The New York City visit last October included meetings with John Gregory ’89, managing director at Wells Fargo Securities; Bruce Thompson ’86, an Allegheny trustee and vice chairman at Bank of America; Karen Ubelhart ’77, an Allegheny trustee and industry analyst with Bloomberg; and Jonathan Drescher ’84, senior vice president of project development for The Durst Organization.
Alumni involvement not only helps current students learn about careers and find internships, but it also supports graduates as they seek to advance in their careers. Those relationships often result in firms hiring several Allegheny graduates, Onyeiwu says.

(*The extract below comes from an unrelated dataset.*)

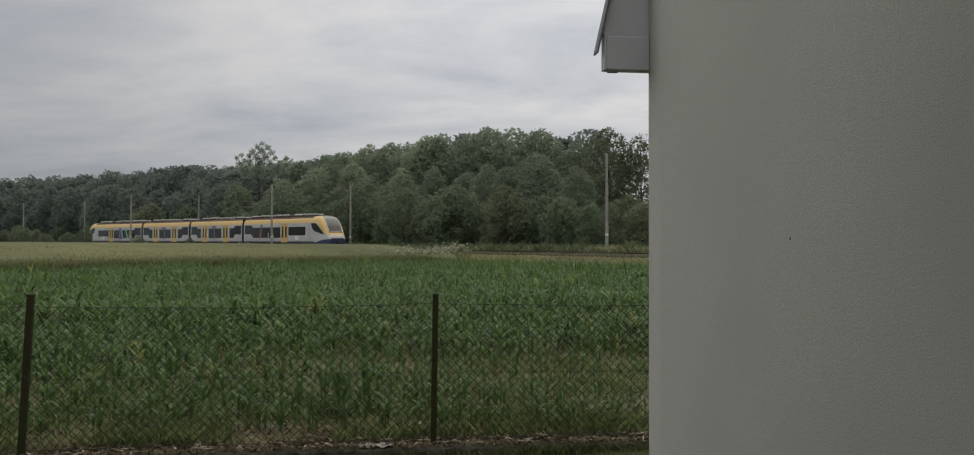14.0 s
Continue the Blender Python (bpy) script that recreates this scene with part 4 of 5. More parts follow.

“That is what often carries our students into that second or third job, when you have that network of alumni and former classmates,” he says. “Our students are very close — they learn collaboratively, they do things together, they work as a team. Then they use that teamwork to build a network when they graduate.”
Alumni also are providing generous financial support for business education at Allegheny. The members of the CBE Board of Visitors, an advisory group of executives, recently established an endowed fund to support internships. Additional resources, Ormiston says, expand the learning opportunities the CBE and the Gateway can offer to students.
Allison, who has taught at the College since 2006, notes that it’s especially gratifying when students he has mentored return to help current students. “That’s the best for me,” Allison says. “It’s really fun to watch them come back and see how they’ve developed into seasoned executives.”
Adds Onyeiwu: “Allegheny graduates don’t forget their roots.”
This article appeared in the Spring 2017 issue of Allegheny magazine.